Reproduce each line of the material exactly, minus any picture.
>>>
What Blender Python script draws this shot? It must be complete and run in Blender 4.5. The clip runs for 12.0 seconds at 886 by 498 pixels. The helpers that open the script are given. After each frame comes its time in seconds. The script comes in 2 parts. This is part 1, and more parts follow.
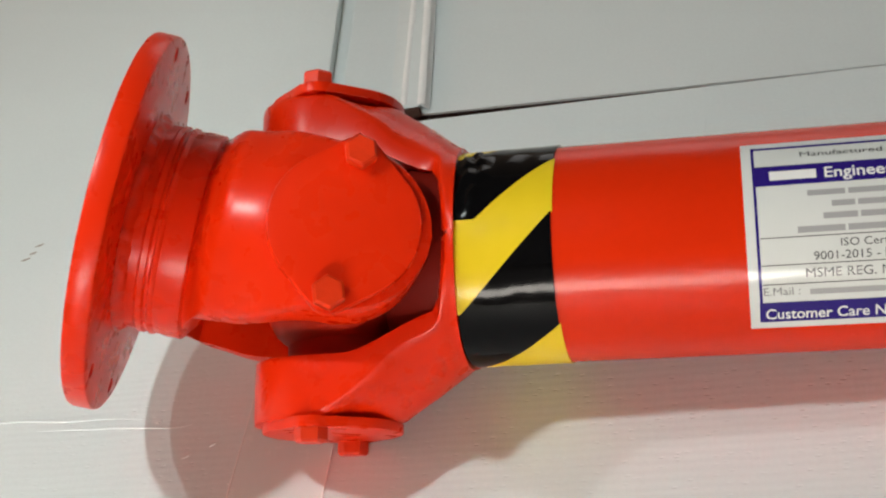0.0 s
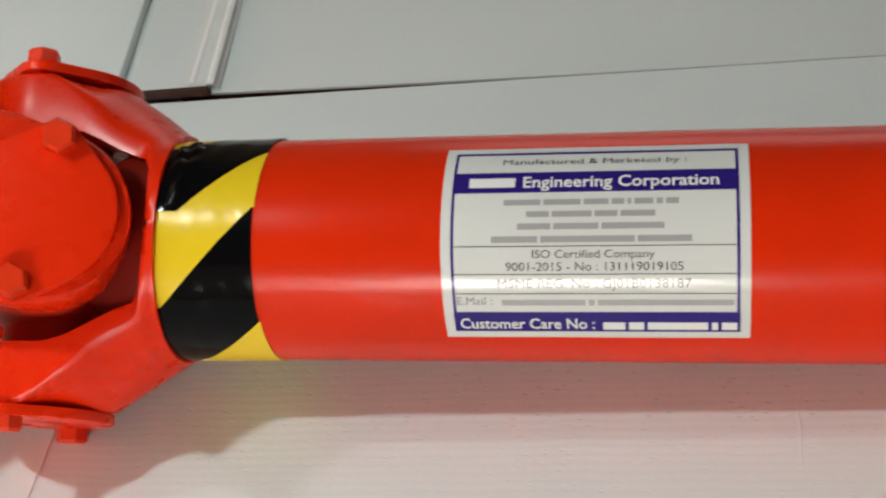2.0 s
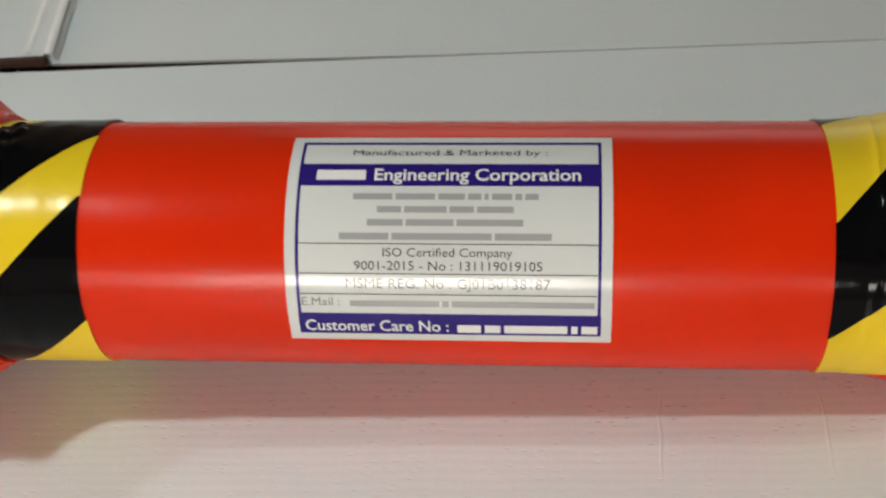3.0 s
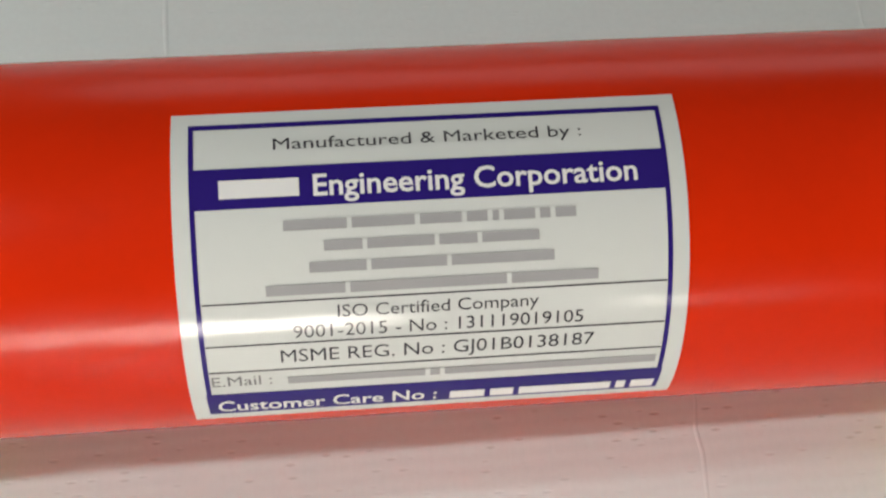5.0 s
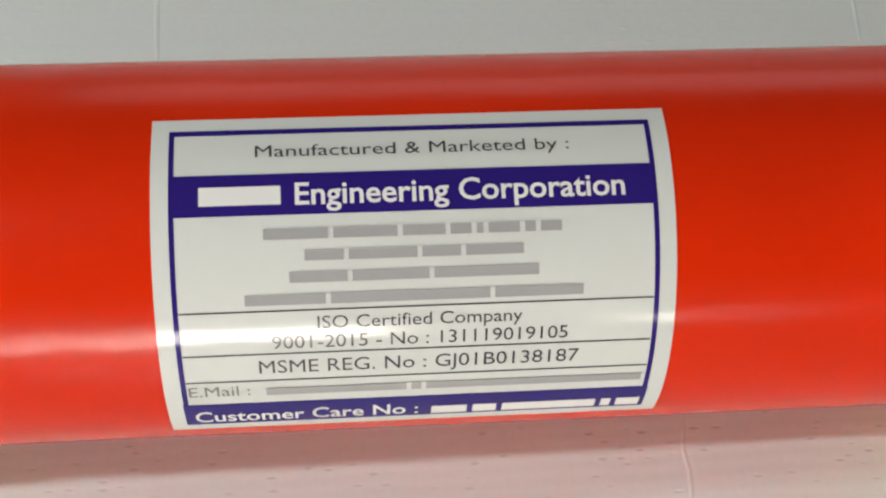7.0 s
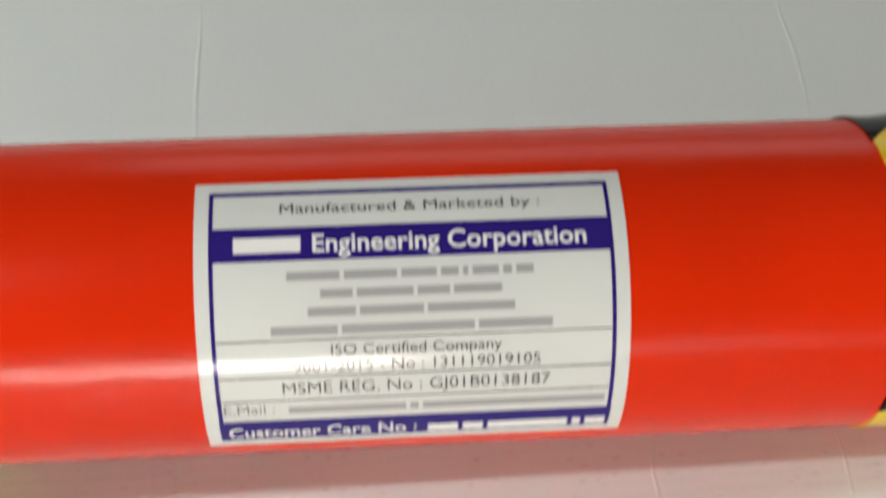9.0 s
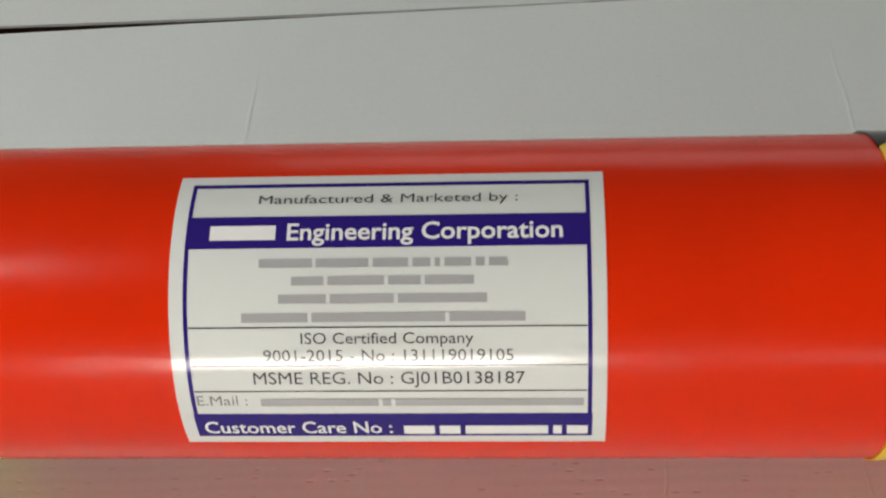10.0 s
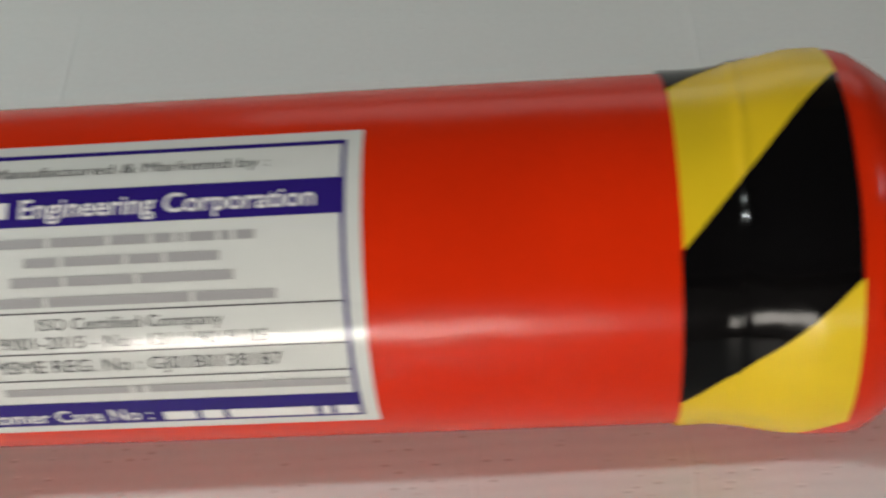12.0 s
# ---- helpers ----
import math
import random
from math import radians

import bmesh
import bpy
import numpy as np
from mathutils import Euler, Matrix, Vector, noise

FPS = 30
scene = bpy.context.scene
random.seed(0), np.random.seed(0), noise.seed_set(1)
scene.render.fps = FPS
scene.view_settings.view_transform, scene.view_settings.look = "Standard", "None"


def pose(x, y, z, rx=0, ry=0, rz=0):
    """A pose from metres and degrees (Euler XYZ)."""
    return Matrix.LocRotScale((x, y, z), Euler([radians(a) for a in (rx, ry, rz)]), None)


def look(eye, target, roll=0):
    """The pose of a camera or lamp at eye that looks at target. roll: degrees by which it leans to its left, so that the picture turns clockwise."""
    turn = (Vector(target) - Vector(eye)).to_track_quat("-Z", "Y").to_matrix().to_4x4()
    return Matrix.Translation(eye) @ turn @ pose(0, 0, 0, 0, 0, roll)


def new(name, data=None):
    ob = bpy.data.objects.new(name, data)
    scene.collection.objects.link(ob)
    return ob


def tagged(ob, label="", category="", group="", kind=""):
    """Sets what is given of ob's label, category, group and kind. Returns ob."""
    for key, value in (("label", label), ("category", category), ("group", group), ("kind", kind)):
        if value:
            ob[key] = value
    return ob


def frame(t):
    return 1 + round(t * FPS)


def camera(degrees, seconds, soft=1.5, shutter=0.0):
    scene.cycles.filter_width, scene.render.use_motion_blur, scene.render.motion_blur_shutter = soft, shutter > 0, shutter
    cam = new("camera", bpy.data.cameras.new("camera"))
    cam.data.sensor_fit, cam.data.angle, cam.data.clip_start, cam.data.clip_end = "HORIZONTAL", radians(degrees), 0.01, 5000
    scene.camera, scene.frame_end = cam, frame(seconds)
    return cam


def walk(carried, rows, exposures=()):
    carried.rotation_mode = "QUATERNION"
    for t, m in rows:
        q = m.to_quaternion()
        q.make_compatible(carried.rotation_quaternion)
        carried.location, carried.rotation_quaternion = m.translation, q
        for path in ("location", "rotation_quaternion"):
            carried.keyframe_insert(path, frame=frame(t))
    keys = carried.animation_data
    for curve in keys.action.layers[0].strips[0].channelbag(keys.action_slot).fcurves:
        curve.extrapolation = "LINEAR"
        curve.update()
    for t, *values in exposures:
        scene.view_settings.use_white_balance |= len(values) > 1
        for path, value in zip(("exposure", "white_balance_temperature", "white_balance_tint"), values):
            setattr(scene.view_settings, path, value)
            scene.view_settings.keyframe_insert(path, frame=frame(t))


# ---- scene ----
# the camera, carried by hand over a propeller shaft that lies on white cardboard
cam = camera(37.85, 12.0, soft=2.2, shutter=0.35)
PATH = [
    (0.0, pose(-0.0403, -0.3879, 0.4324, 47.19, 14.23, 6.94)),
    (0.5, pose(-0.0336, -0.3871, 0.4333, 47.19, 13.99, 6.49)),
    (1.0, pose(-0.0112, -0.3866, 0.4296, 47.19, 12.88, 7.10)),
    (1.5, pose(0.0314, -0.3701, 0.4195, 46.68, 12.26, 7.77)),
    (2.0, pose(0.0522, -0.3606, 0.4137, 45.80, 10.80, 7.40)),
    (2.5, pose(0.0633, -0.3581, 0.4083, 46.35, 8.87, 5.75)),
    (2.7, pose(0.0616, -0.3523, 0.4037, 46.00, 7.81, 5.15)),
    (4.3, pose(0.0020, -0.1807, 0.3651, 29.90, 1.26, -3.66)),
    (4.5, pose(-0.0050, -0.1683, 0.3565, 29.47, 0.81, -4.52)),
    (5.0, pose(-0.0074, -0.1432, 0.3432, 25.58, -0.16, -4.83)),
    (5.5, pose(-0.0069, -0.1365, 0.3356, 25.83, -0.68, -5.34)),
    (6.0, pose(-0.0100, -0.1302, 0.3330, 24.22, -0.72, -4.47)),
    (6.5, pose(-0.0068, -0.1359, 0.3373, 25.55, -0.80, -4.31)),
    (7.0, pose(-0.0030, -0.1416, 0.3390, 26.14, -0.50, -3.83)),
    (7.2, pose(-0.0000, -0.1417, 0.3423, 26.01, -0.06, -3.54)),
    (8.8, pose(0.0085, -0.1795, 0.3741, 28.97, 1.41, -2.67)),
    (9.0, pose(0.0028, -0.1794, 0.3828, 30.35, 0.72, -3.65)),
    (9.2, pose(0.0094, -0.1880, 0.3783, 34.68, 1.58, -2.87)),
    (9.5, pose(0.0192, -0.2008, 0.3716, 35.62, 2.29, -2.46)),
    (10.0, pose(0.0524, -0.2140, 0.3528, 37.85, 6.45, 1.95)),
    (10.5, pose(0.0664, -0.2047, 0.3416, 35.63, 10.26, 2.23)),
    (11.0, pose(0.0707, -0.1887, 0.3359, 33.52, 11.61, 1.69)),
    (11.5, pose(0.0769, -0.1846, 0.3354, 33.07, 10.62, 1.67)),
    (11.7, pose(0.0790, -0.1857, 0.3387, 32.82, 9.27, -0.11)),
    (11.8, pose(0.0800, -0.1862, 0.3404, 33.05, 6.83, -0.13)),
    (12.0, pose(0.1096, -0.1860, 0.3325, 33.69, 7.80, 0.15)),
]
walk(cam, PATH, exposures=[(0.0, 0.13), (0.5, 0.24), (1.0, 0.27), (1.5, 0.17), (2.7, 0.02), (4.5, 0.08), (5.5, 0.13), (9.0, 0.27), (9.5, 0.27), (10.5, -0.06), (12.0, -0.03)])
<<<
Written reply:
What Blender Python script draws this shot? It must be complete and run in Blender 4.5. The clip runs for 12.0 seconds at 886 by 498 pixels. The helpers that open the script are given. After each frame comes its time in seconds. The script comes in 2 parts. This is part 1, and more parts follow.
0.0 s
2.0 s
3.0 s
5.0 s
7.0 s
9.0 s
10.0 s
12.0 s
# ---- helpers ----
import math
import random
from math import radians

import bmesh
import bpy
import numpy as np
from mathutils import Euler, Matrix, Vector, noise

FPS = 30
scene = bpy.context.scene
random.seed(0), np.random.seed(0), noise.seed_set(1)
scene.render.fps = FPS
scene.view_settings.view_transform, scene.view_settings.look = "Standard", "None"


def pose(x, y, z, rx=0, ry=0, rz=0):
    """A pose from metres and degrees (Euler XYZ)."""
    return Matrix.LocRotScale((x, y, z), Euler([radians(a) for a in (rx, ry, rz)]), None)


def look(eye, target, roll=0):
    """The pose of a camera or lamp at eye that looks at target. roll: degrees by which it leans to its left, so that the picture turns clockwise."""
    turn = (Vector(target) - Vector(eye)).to_track_quat("-Z", "Y").to_matrix().to_4x4()
    return Matrix.Translation(eye) @ turn @ pose(0, 0, 0, 0, 0, roll)


def new(name, data=None):
    ob = bpy.data.objects.new(name, data)
    scene.collection.objects.link(ob)
    return ob


def tagged(ob, label="", category="", group="", kind=""):
    """Sets what is given of ob's label, category, group and kind. Returns ob."""
    for key, value in (("label", label), ("category", category), ("group", group), ("kind", kind)):
        if value:
            ob[key] = value
    return ob


def frame(t):
    return 1 + round(t * FPS)


def camera(degrees, seconds, soft=1.5, shutter=0.0):
    scene.cycles.filter_width, scene.render.use_motion_blur, scene.render.motion_blur_shutter = soft, shutter > 0, shutter
    cam = new("camera", bpy.data.cameras.new("camera"))
    cam.data.sensor_fit, cam.data.angle, cam.data.clip_start, cam.data.clip_end = "HORIZONTAL", radians(degrees), 0.01, 5000
    scene.camera, scene.frame_end = cam, frame(seconds)
    return cam


def walk(carried, rows, exposures=()):
    carried.rotation_mode = "QUATERNION"
    for t, m in rows:
        q = m.to_quaternion()
        q.make_compatible(carried.rotation_quaternion)
        carried.location, carried.rotation_quaternion = m.translation, q
        for path in ("location", "rotation_quaternion"):
            carried.keyframe_insert(path, frame=frame(t))
    keys = carried.animation_data
    for curve in keys.action.layers[0].strips[0].channelbag(keys.action_slot).fcurves:
        curve.extrapolation = "LINEAR"
        curve.update()
    for t, *values in exposures:
        scene.view_settings.use_white_balance |= len(values) > 1
        for path, value in zip(("exposure", "white_balance_temperature", "white_balance_tint"), values):
            setattr(scene.view_settings, path, value)
            scene.view_settings.keyframe_insert(path, frame=frame(t))


# ---- scene ----
# the camera, carried by hand over a propeller shaft that lies on white cardboard
cam = camera(37.85, 12.0, soft=2.2, shutter=0.35)
PATH = [
    (0.0, pose(-0.0403, -0.3879, 0.4324, 47.19, 14.23, 6.94)),
    (0.5, pose(-0.0336, -0.3871, 0.4333, 47.19, 13.99, 6.49)),
    (1.0, pose(-0.0112, -0.3866, 0.4296, 47.19, 12.88, 7.10)),
    (1.5, pose(0.0314, -0.3701, 0.4195, 46.68, 12.26, 7.77)),
    (2.0, pose(0.0522, -0.3606, 0.4137, 45.80, 10.80, 7.40)),
    (2.5, pose(0.0633, -0.3581, 0.4083, 46.35, 8.87, 5.75)),
    (2.7, pose(0.0616, -0.3523, 0.4037, 46.00, 7.81, 5.15)),
    (4.3, pose(0.0020, -0.1807, 0.3651, 29.90, 1.26, -3.66)),
    (4.5, pose(-0.0050, -0.1683, 0.3565, 29.47, 0.81, -4.52)),
    (5.0, pose(-0.0074, -0.1432, 0.3432, 25.58, -0.16, -4.83)),
    (5.5, pose(-0.0069, -0.1365, 0.3356, 25.83, -0.68, -5.34)),
    (6.0, pose(-0.0100, -0.1302, 0.3330, 24.22, -0.72, -4.47)),
    (6.5, pose(-0.0068, -0.1359, 0.3373, 25.55, -0.80, -4.31)),
    (7.0, pose(-0.0030, -0.1416, 0.3390, 26.14, -0.50, -3.83)),
    (7.2, pose(-0.0000, -0.1417, 0.3423, 26.01, -0.06, -3.54)),
    (8.8, pose(0.0085, -0.1795, 0.3741, 28.97, 1.41, -2.67)),
    (9.0, pose(0.0028, -0.1794, 0.3828, 30.35, 0.72, -3.65)),
    (9.2, pose(0.0094, -0.1880, 0.3783, 34.68, 1.58, -2.87)),
    (9.5, pose(0.0192, -0.2008, 0.3716, 35.62, 2.29, -2.46)),
    (10.0, pose(0.0524, -0.2140, 0.3528, 37.85, 6.45, 1.95)),
    (10.5, pose(0.0664, -0.2047, 0.3416, 35.63, 10.26, 2.23)),
    (11.0, pose(0.0707, -0.1887, 0.3359, 33.52, 11.61, 1.69)),
    (11.5, pose(0.0769, -0.1846, 0.3354, 33.07, 10.62, 1.67)),
    (11.7, pose(0.0790, -0.1857, 0.3387, 32.82, 9.27, -0.11)),
    (11.8, pose(0.0800, -0.1862, 0.3404, 33.05, 6.83, -0.13)),
    (12.0, pose(0.1096, -0.1860, 0.3325, 33.69, 7.80, 0.15)),
]
walk(cam, PATH, exposures=[(0.0, 0.13), (0.5, 0.24), (1.0, 0.27), (1.5, 0.17), (2.7, 0.02), (4.5, 0.08), (5.5, 0.13), (9.0, 0.27), (9.5, 0.27), (10.5, -0.06), (12.0, -0.03)])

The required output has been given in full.